• TASK
Exactly retype the lines from the top of the data through the line containing "ob.matrix_basis = Matrix.Identity(4)", leaving out every picture.

════════════════

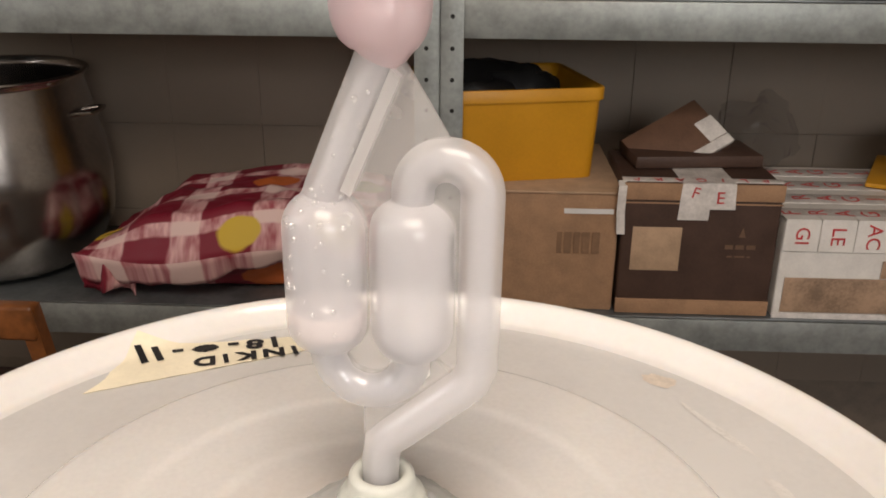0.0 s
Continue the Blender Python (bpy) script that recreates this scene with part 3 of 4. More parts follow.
def label_tape():
    """Masking tape laid over the recessed ring and the inner slope of the rim, with marker writing that faces away."""
    t = thing("label_tape", "strip of masking tape with a handwritten date", "label", pose(0, 0, 0))
    bl, tl, tr, br = (Vector(p) for p in ((-0.1145, 0.3095), (-0.1085, 0.348), (-0.0265, 0.3650), (-0.0255, 0.3545)))
    bm = bmesh.new()
    n, k = 40, 14
    rng = random.Random(3)
    rows = []
    for i in range(n + 1):
        col = []
        for q in range(k + 1):
            u, v = i / n, q / k
            if i == 0:
                u += 0.03 * abs(math.sin(v * 7)) * (1 - v) + 0.02 * v
            p = (bl.lerp(br, u)).lerp(tl.lerp(tr, u), v)
            col.append(bm.verts.new((p.x, p.y, lid_height(p.x, p.y) + 0.0004 + 0.0004 * noise.noise(Vector((p.x * 120, p.y * 120, 0))))))
        rows.append(col)
    for a, b in zip(rows, rows[1:]):
        for q in range(k):
            bm.faces.new((a[q], b[q], b[q + 1], a[q + 1]))
    ret = bmesh.ops.extrude_face_region(bm, geom=list(bm.faces))
    bmesh.ops.translate(bm, vec=(0, 0, 0.0003), verts=[e for e in ret["geom"] if isinstance(e, bmesh.types.BMVert)])
    part("tape", bm, MASKING, t)

    def lay(ob):
        """Drops flat ink onto the tape."""
        for v in ob.data.vertices:
            p = ob.matrix_basis @ v.co
            v.co = (p.x, p.y, lid_height(p.x, p.y) + 0.0013 + (0.0001 if v.co.z > 0 else 0))
        ob.matrix_basis = Matrix.Identity(4)

    for word, x, y, a, sx, sy, size in (("1", -0.0495, 0.3560, 200, 1.0, 0.9, 0.0150), ("8", -0.0575, 0.3535, 190, 1.1, 0.8, 0.0140), ("-", -0.0665, 0.3515, 196, 1.2, 1.2, 0.012),
                                        ("-", -0.0885, 0.3440, 198, 1.2, 1.2, 0.012), ("1", -0.0965, 0.3415, 214, 1.2, 1.0, 0.0150), ("1", -0.1025, 0.3390, 216, 1.2, 1.0, 0.0150),
                                        ("I", -0.0390, 0.3490, 205, 1, 0.9, 0.0115), ("N", -0.0475, 0.3465, 198, 1.1, 0.85, 0.0115), ("K", -0.0580, 0.3430, 197, 1.1, 0.85, 0.0115),
                                        ("I", -0.0665, 0.3400, 202, 1, 0.9, 0.0115), ("D", -0.0745, 0.3370, 197, 1.1, 0.9, 0.0115)):
        lay(lettering("writing", word, size, INK, t, pose(x, y, 0, 0, 0, a) @ Matrix.Diagonal((sx, sy, 1, 1)), bold=0.00045))
    bm = bmesh.new()
    bmesh.ops.create_grid(bm, x_segments=10, y_segments=10, size=0.5)
    bmesh.ops.delete(bm, geom=[v for v in bm.verts if v.co.length > 0.51], context="VERTS")
    bmesh.ops.scale(bm, vec=(0.0112, 0.0068, 1), verts=bm.verts)
    lumpy(bm, 0.0006, 300, 5)
    ob = part("ink_blot", bm, INK, t, "crossed-out figure")
    ob.matrix_basis = pose(-0.0775, 0.3480, 0, 0, 0, 15)
    lay(ob)


label_tape()


# paper label on the lid of the must pail
t = thing("paper_label", "cream paper label with faint print on the lid", "label", pose(0.548, 0.199, H4 - 0.0086, 0, 0, -38))
part("paper", slab(-0.024, 0.022, -0.022, 0.022, 0, 0.0004, 0), MASKING, t, smooth=False)
for k in range(4):
    part("print_bar", slab(-0.019, 0.017 - 0.006 * (k % 2), 0.012 - k * 0.008, 0.0145 - k * 0.008, 0.0005, 0.0007, 0), FADED_PRINT, t, smooth=False)


def lid_marks(lid, h, a0, r0, seed, n=5):
    """Small raised moulding marks on the recessed ring."""
    rng = random.Random(seed)
    for i in range(n):
        for row in range(2):
            if rng.random() < 0.25:
                continue
            w = rng.uniform(0.0022, 0.006)
            a = radians(a0 + i * 4.2)
            ob = part("moulded_mark", slab(-w, w, -0.0018, 0.0018, 0, 0.0006, 0.0004, seg=1), LID_RING_DIM, lid)
            rr = r0 + row * 0.008
            ob.matrix_basis = pose(rr * math.cos(a), rr * math.sin(a), h - 0.0092, 0, 0, math.degrees(a) + 90)


lid_marks(lid_1, H1, -62, 0.138, 5)
lid_marks(lid_4, H4, 20, 0.138, 8)


def stain(name, label, x, y, z, sx, sy, seed, material, rz=0):
    t = thing(name, label, "stain", pose(x, y, z, 0, 0, rz))
    bm = bmesh.new()
    vs = []
    for i in range(36):
        a = 2 * math.pi * i / 36
        k = 1 + 0.45 * noise.noise(Vector((math.cos(a) * 1.7, math.sin(a) * 1.7, seed)))
        vs.append(bm.verts.new((sx * k * math.cos(a), sy * k * math.sin(a), 0)))
    bm.faces.new(vs)
    part("smear", bm, material, t)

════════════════

• RESULT OF THE EXERCISE
0.0 s
Continue the Blender Python (bpy) script that recreates this scene with part 3 of 4. More parts follow.
def label_tape():
    """Masking tape laid over the recessed ring and the inner slope of the rim, with marker writing that faces away."""
    t = thing("label_tape", "strip of masking tape with a handwritten date", "label", pose(0, 0, 0))
    bl, tl, tr, br = (Vector(p) for p in ((-0.1145, 0.3095), (-0.1085, 0.348), (-0.0265, 0.3650), (-0.0255, 0.3545)))
    bm = bmesh.new()
    n, k = 40, 14
    rng = random.Random(3)
    rows = []
    for i in range(n + 1):
        col = []
        for q in range(k + 1):
            u, v = i / n, q / k
            if i == 0:
                u += 0.03 * abs(math.sin(v * 7)) * (1 - v) + 0.02 * v
            p = (bl.lerp(br, u)).lerp(tl.lerp(tr, u), v)
            col.append(bm.verts.new((p.x, p.y, lid_height(p.x, p.y) + 0.0004 + 0.0004 * noise.noise(Vector((p.x * 120, p.y * 120, 0))))))
        rows.append(col)
    for a, b in zip(rows, rows[1:]):
        for q in range(k):
            bm.faces.new((a[q], b[q], b[q + 1], a[q + 1]))
    ret = bmesh.ops.extrude_face_region(bm, geom=list(bm.faces))
    bmesh.ops.translate(bm, vec=(0, 0, 0.0003), verts=[e for e in ret["geom"] if isinstance(e, bmesh.types.BMVert)])
    part("tape", bm, MASKING, t)

    def lay(ob):
        """Drops flat ink onto the tape."""
        for v in ob.data.vertices:
            p = ob.matrix_basis @ v.co
            v.co = (p.x, p.y, lid_height(p.x, p.y) + 0.0013 + (0.0001 if v.co.z > 0 else 0))
        ob.matrix_basis = Matrix.Identity(4)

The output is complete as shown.